:: Stored items from a collection ::
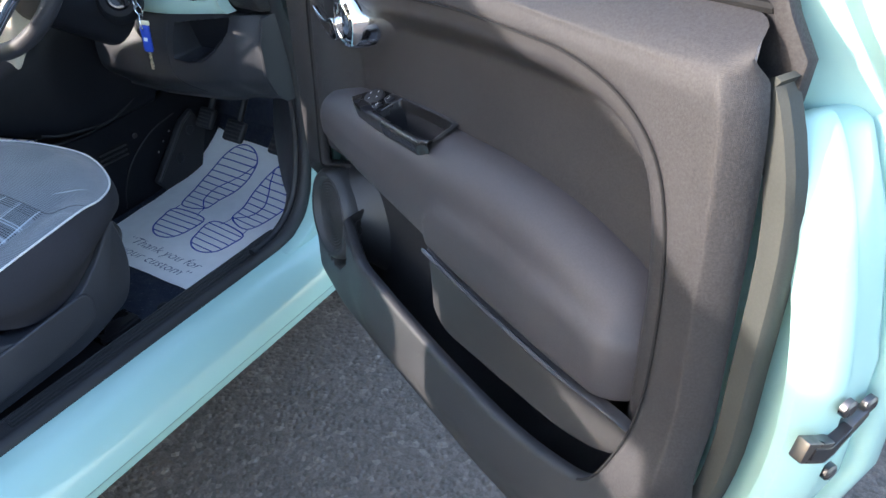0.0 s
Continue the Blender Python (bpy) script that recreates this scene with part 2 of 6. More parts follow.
M_SKIRT = plastic("dark_seat_cloth", (0.0275, 0.0268, 0.0335), 0.8, 1500.0, 0.2, 0.25)
M_SCUFF = plain("chalky_scuff", (0.42, 0.46, 0.50), 0.95)
M_RED = plain("red_buckle", (0.62, 0.03, 0.03), 0.4)
M_BLUE = plain("blue_fob", (0.018, 0.06, 0.40), 0.35)
M_EMB = plain("silver_thread", (0.62, 0.63, 0.62), 0.6)
M_LEATHER = plastic("wheel_leather", (0.022, 0.022, 0.026), 0.56, 500.0, 0.25, 0.35)
M_SPOKE = plastic("satin_grey_plastic", (0.055, 0.055, 0.056), 0.38, 900.0, 0.0, 0.5)
M_MESH = plastic("speaker_mesh", (0.010, 0.010, 0.011), 0.7, 300.0, 0.6)
M_LABELRED = plain("badge_red", (0.28, 0.012, 0.025), 0.25)


# ---- mesh helpers ----
ORIGIN = {}


def thing(name, label, category, at=(0, 0, 0), group="", kind=""):
    e = new(name)
    e.empty_display_size = 0.05
    e.location = at
    ORIGIN[e] = Vector(at)
    return tagged(e, label, category, group, kind)


def part(name, bm, material, parent, label="", smooth=True):
    """One mesh object, built in the place's own measures, under a thing or a part."""
    me = bpy.data.meshes.new(name)
    bmesh.ops.recalc_face_normals(bm, faces=bm.faces)
    bm.to_mesh(me)
    bm.free()
    me.materials.append(material)
    if smooth:
        for p in me.polygons:
            p.use_smooth = True
        me.set_sharp_from_angle(angle=radians(38))
    ob = new(name, me)
    if parent is not None:
        o = ORIGIN[parent]
        me.transform(Matrix.Translation(-o))
        ob.parent = parent
        ORIGIN[ob] = o
    else:
        ORIGIN[ob] = Vector((0, 0, 0))
    if label:
        ob["label"] = label
    return ob


def lone(name, bm, material, label, category, group="", kind="", smooth=True):
    return tagged(part(name, bm, material, None, "", smooth), label, category, group, kind)


def join(*bms):
    out = bmesh.new()
    for b in bms:
        me = bpy.data.meshes.new("tmp")
        b.to_mesh(me)
        out.from_mesh(me)
        bpy.data.meshes.remove(me)
        b.free()
    return out


def rounded(bm, r, seg=2, angle=30):
    if r > 0:
        es = [e for e in bm.edges if len(e.link_faces) == 2 and e.calc_face_angle(0) > radians(angle)]
        bmesh.ops.bevel(bm, geom=es, offset=r, segments=seg, affect="EDGES", profile=0.5, clamp_overlap=True)
    return bm


def box(x0, x1, y0, y1, z0, z1, r=0.0, seg=2, m=None):
    bm = bmesh.new()
    bmesh.ops.create_cube(bm, size=1)
    for v in bm.verts:
        v.co = Vector((x0 + (v.co.x + 0.5) * (x1 - x0), y0 + (v.co.y + 0.5) * (y1 - y0), z0 + (v.co.z + 0.5) * (z1 - z0)))
    rounded(bm, r, seg)
    if m is not None:
        bm.transform(m)
    return bm


def prism(poly, place, w0, w1, r=0.0, seg=2):
    """A flat outline of (a, b) pairs made solid from w0 to w1; place(a, b, w) gives the point."""
    bm = bmesh.new()
    lo = [bm.verts.new(place(a, b, w0)) for a, b in poly]
    hi = [bm.verts.new(place(a, b, w1)) for a, b in poly]
    bm.faces.new(lo)
    bm.faces.new(hi[::-1])
    n = len(poly)
    for i in range(n):
        bm.faces.new((lo[i], hi[i], hi[(i + 1) % n], lo[(i + 1) % n]))
    bmesh.ops.recalc_face_normals(bm, faces=bm.faces)
    if r:
        rounded(bm, r, seg, 45)
    return bm


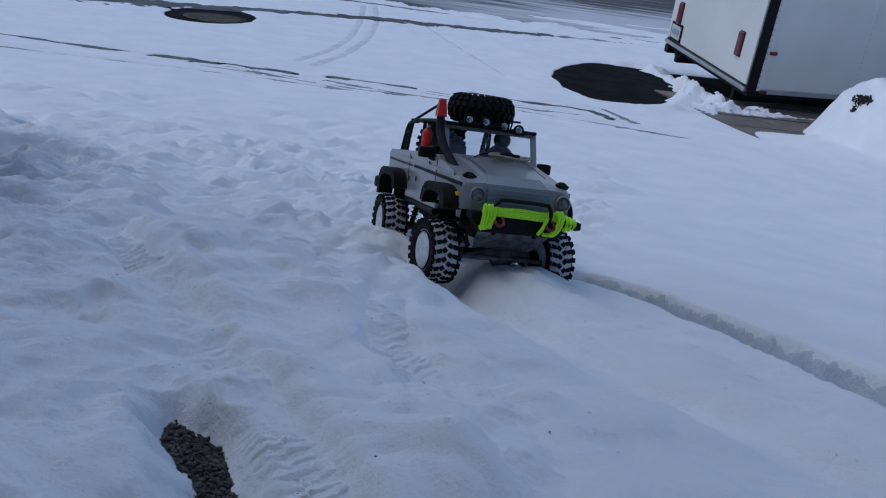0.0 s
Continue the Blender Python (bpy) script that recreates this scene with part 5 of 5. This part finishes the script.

:: WHAT YOU NEED TO DO ::
Keep the pictures out and write out the records exactly.

:: THE RESULT ::
0.0 s
Continue the Blender Python (bpy) script that recreates this scene with part 2 of 6. More parts follow.
M_SKIRT = plastic("dark_seat_cloth", (0.0275, 0.0268, 0.0335), 0.8, 1500.0, 0.2, 0.25)
M_SCUFF = plain("chalky_scuff", (0.42, 0.46, 0.50), 0.95)
M_RED = plain("red_buckle", (0.62, 0.03, 0.03), 0.4)
M_BLUE = plain("blue_fob", (0.018, 0.06, 0.40), 0.35)
M_EMB = plain("silver_thread", (0.62, 0.63, 0.62), 0.6)
M_LEATHER = plastic("wheel_leather", (0.022, 0.022, 0.026), 0.56, 500.0, 0.25, 0.35)
M_SPOKE = plastic("satin_grey_plastic", (0.055, 0.055, 0.056), 0.38, 900.0, 0.0, 0.5)
M_MESH = plastic("speaker_mesh", (0.010, 0.010, 0.011), 0.7, 300.0, 0.6)
M_LABELRED = plain("badge_red", (0.28, 0.012, 0.025), 0.25)


# ---- mesh helpers ----
ORIGIN = {}


def thing(name, label, category, at=(0, 0, 0), group="", kind=""):
    e = new(name)
    e.empty_display_size = 0.05
    e.location = at
    ORIGIN[e] = Vector(at)
    return tagged(e, label, category, group, kind)


def part(name, bm, material, parent, label="", smooth=True):
    """One mesh object, built in the place's own measures, under a thing or a part."""
    me = bpy.data.meshes.new(name)
    bmesh.ops.recalc_face_normals(bm, faces=bm.faces)
    bm.to_mesh(me)
    bm.free()
    me.materials.append(material)
    if smooth:
        for p in me.polygons:
            p.use_smooth = True
        me.set_sharp_from_angle(angle=radians(38))
    ob = new(name, me)
    if parent is not None:
        o = ORIGIN[parent]
        me.transform(Matrix.Translation(-o))
        ob.parent = parent
        ORIGIN[ob] = o
    else:
        ORIGIN[ob] = Vector((0, 0, 0))
    if label:
        ob["label"] = label
    return ob


def lone(name, bm, material, label, category, group="", kind="", smooth=True):
    return tagged(part(name, bm, material, None, "", smooth), label, category, group, kind)


def join(*bms):
    out = bmesh.new()
    for b in bms:
        me = bpy.data.meshes.new("tmp")
        b.to_mesh(me)
        out.from_mesh(me)
        bpy.data.meshes.remove(me)
        b.free()
    return out


def rounded(bm, r, seg=2, angle=30):
    if r > 0:
        es = [e for e in bm.edges if len(e.link_faces) == 2 and e.calc_face_angle(0) > radians(angle)]
        bmesh.ops.bevel(bm, geom=es, offset=r, segments=seg, affect="EDGES", profile=0.5, clamp_overlap=True)
    return bm


def box(x0, x1, y0, y1, z0, z1, r=0.0, seg=2, m=None):
    bm = bmesh.new()
    bmesh.ops.create_cube(bm, size=1)
    for v in bm.verts:
        v.co = Vector((x0 + (v.co.x + 0.5) * (x1 - x0), y0 + (v.co.y + 0.5) * (y1 - y0), z0 + (v.co.z + 0.5) * (z1 - z0)))
    rounded(bm, r, seg)
    if m is not None:
        bm.transform(m)
    return bm


def prism(poly, place, w0, w1, r=0.0, seg=2):
    """A flat outline of (a, b) pairs made solid from w0 to w1; place(a, b, w) gives the point."""
    bm = bmesh.new()
    lo = [bm.verts.new(place(a, b, w0)) for a, b in poly]
    hi = [bm.verts.new(place(a, b, w1)) for a, b in poly]
    bm.faces.new(lo)
    bm.faces.new(hi[::-1])
    n = len(poly)
    for i in range(n):
        bm.faces.new((lo[i], hi[i], hi[(i + 1) % n], lo[(i + 1) % n]))
    bmesh.ops.recalc_face_normals(bm, faces=bm.faces)
    if r:
        rounded(bm, r, seg, 45)
    return bm


0.0 s
Continue the Blender Python (bpy) script that recreates this scene with part 5 of 5. This part finishes the script.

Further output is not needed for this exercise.